Another contemporary trend in Indian society was the rise of small town India. Not surprisingly, the same was reflected in the appearance of movies set in provincial India. Suddenly, an industry that seemed too obsessed with Swiss locales to show India (except Bombay and Delhi) started exploring life in the Hindi-speaking heartland. Interestingly, most of those movies were based on politics. Haasil (2003), Gangajal (2003) and Apharan (2005) were all movies based either on politics or political figures. Omkara (2006) too featured characters involved in political machinations. Sehar (2005) is a thriller drama showing the conflict between the police and organized crime (with the inevitable political nexus involved) in 90s Lucknow. Manorama Six Feet Under (2007) too was set in a provincial city.
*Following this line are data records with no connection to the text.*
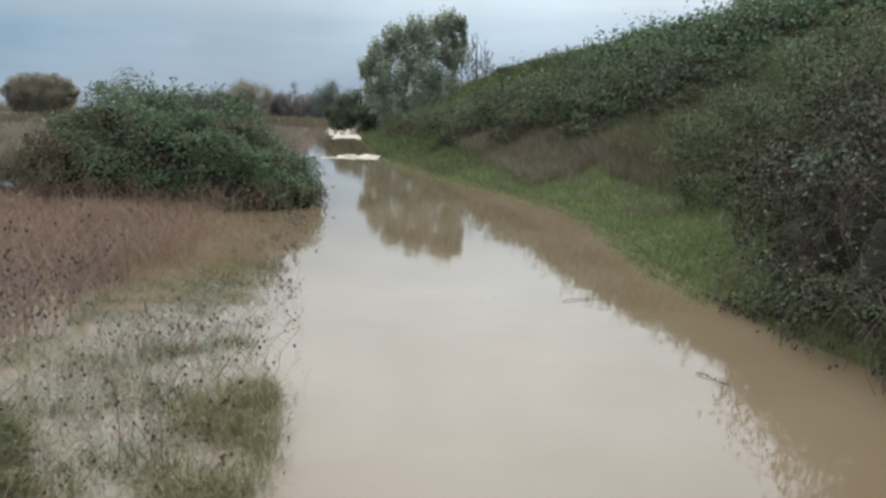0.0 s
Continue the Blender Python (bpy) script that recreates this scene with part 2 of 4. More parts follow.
PALE_RUBBLE = stuff_of("pale_rubble", [(0.26, 0.23, 0.195), (0.40, 0.37, 0.32), (0.58, 0.555, 0.50)], 0.95, 1.6, 0.3, 0.8, 6)
SPOIL = stuff_of("spoil_earth", [(0.085, 0.068, 0.051), (0.125, 0.103, 0.078), (0.19, 0.158, 0.124)], 0.95, 1.2, 0.2, 0.8, 5)
FOAM = stuff_of("foam", [(0.33, 0.28, 0.20), (0.50, 0.45, 0.355), (0.66, 0.62, 0.53)], 0.7, 3, 0.15, 1.0, 8)
POLE = stuff_of("creosoted_pole", [(0.055, 0.05, 0.045), (0.09, 0.08, 0.07), (0.13, 0.115, 0.1)], 0.9, 3, 0.1)


def ground_material():
    m = bpy.data.materials.new("wet_ground")
    m.use_nodes = True
    n, l = m.node_tree.nodes, m.node_tree.links
    bsdf = n["Principled BSDF"]
    bsdf.inputs["Roughness"].default_value, bsdf.inputs["Specular IOR Level"].default_value = 0.95, 0.05
    geo, cover = n.new("ShaderNodeNewGeometry"), n.new("ShaderNodeAttribute")
    cover.attribute_name = "cover"
    big, fine, hump = n.new("ShaderNodeTexNoise"), n.new("ShaderNodeTexNoise"), n.new("ShaderNodeBump")
    big.inputs["Scale"].default_value, big.inputs["Detail"].default_value = 0.35, 5
    fine.inputs["Scale"].default_value, fine.inputs["Detail"].default_value = 9, 8
    ramps = []
    for tex, stops in ((fine, [(0.10, 0.075, 0.048), (0.16, 0.125, 0.08), (0.21, 0.17, 0.115)]), (fine, [(0.060, 0.066, 0.032), (0.095, 0.098, 0.05), (0.15, 0.135, 0.08)]), (big, [(0.085, 0.066, 0.048), (0.105, 0.084, 0.062), (0.092, 0.092, 0.050)])):
        ramp = n.new("ShaderNodeValToRGB")
        ramp.color_ramp.elements.new(0.5)
        for el, at, col in zip(ramp.color_ramp.elements, (0.3, 0.5, 0.7), stops):
            el.position, el.color = at, (*col, 1)
        l.new(tex.outputs[0], ramp.inputs[0])
        ramps.append(ramp)
    for tex in (big, fine):
        l.new(geo.outputs["Position"], tex.inputs[0])
    parts = n.new("ShaderNodeSeparateXYZ")
    l.new(cover.outputs["Vector"], parts.inputs[0])
    turf, far = n.new("ShaderNodeMix"), n.new("ShaderNodeMix")
    for mix, socket, low_, high in ((turf, "X", ramps[0].outputs[0], ramps[1].outputs[0]), (far, "Y", turf.outputs["Result"], ramps[2].outputs[0])):
        mix.data_type = "RGBA"
        l.new(parts.outputs[socket], mix.inputs["Factor"])
    l.new(ramps[0].outputs[0], turf.inputs["A"])
    l.new(ramps[1].outputs[0], turf.inputs["B"])
    l.new(turf.outputs["Result"], far.inputs["A"])
    l.new(ramps[2].outputs[0], far.inputs["B"])
    l.new(far.outputs["Result"], bsdf.inputs["Base Color"])
    hump.inputs["Strength"].default_value, hump.inputs["Distance"].default_value = 0.8, 0.03
    l.new(fine.outputs[0], hump.inputs["Height"])
    l.new(hump.outputs[0], bsdf.inputs["Normal"])
    return m


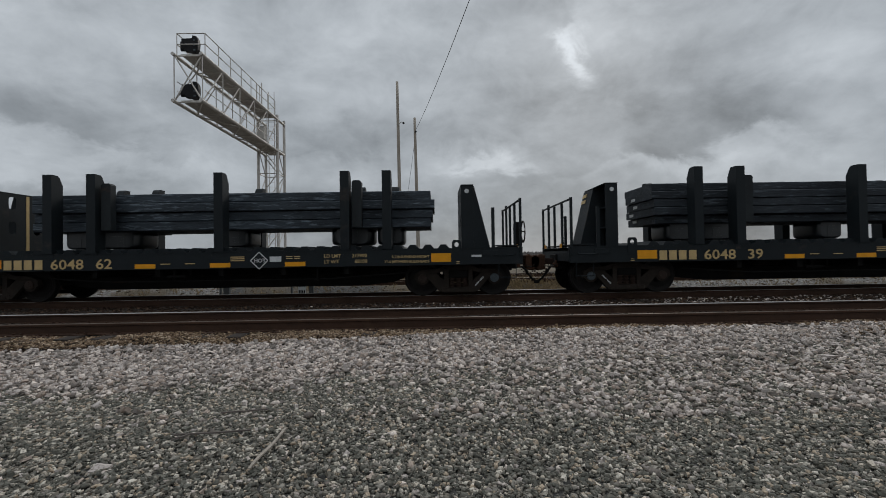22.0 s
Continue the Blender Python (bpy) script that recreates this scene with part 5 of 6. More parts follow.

One last contemporary theme that merits attention was the treatment of sexuality. Sex has traditionally been a taboo topic in India and Indian cinema has traditionally been rather prudish on the subject. In cinematic tradition, true women are supposed to be self-sacrificing and absolutely selfless, concerned only about the larger good of the family. Pre-marital sex was immoral and unacceptable. There also was the fact that sexuality was supposed to be conventional; homosexuality or lesbianism was unthinkable.
All that changed as the decade progressed. And so Anuradha Sehgal in Satta (2003) has a physical relationship with her mentor- unthinkable for a female protagonist in the old century. Vidya in Paa (2009) is a woman who not only has a child out of wedlock, but also goes on to live a perfectly normal life as an unmarried mother- once again, something unthinkable for a woman in 20th century India. Salaam Namaste (2005) features a young couple having a live-in relationship. Nishabd (2007) explores the midlife crisis of a 60 year old man who falls in love with a girl of 17. Mixed Doubles (2006) features two urban couples that swap partners just to ‘spice up’ life. Looking at the number of unconventional situations explored, it’s evident that sexuality was no longer such a taboo topic. What is even more remarkable however, is the fact that women are increasingly portrayed as sexually liberated beings with a mind and desires of their own.
But sexual liberation was not just restricted to women. The 2000s saw homosexuality being increasingly acknowledged and accepted as an undeniable aspect of reality. Whereas homosexual men were always portrayed as effeminate and feeble in the old century, they suddenly became normal men. The eponymous protagonist in My Brother Nikhil (2005) is a closet homosexual who is ostracised when it is discovered that he is HIV positive, but finally gains acceptance from society. Dostana (2008) features a gay couple (admittedly men who pretend to be gay) as its protagonists. Fashion (2008) featured a fashion designer who was gay. None of the above-mentioned characters were shown even remotely as abnormal, effeminate or laughable as had been the case as recently as the late 90s (note the effeminate character in the 1998 blockbuster Ghulam).
And so from the point of view of Hindi cinema, the 2000s has to be remembered as the decade when politics, history, introspection, sexual liberation, a true sense of patriotism and a greater sense of society’s responsibilities for its own problems came to occupy a prominent place in the collective consciousness. To be sure, these are just a few of the undercurrents evident in cinema of the period. Social historians would doubtless throw up many more observations than this writer has managed.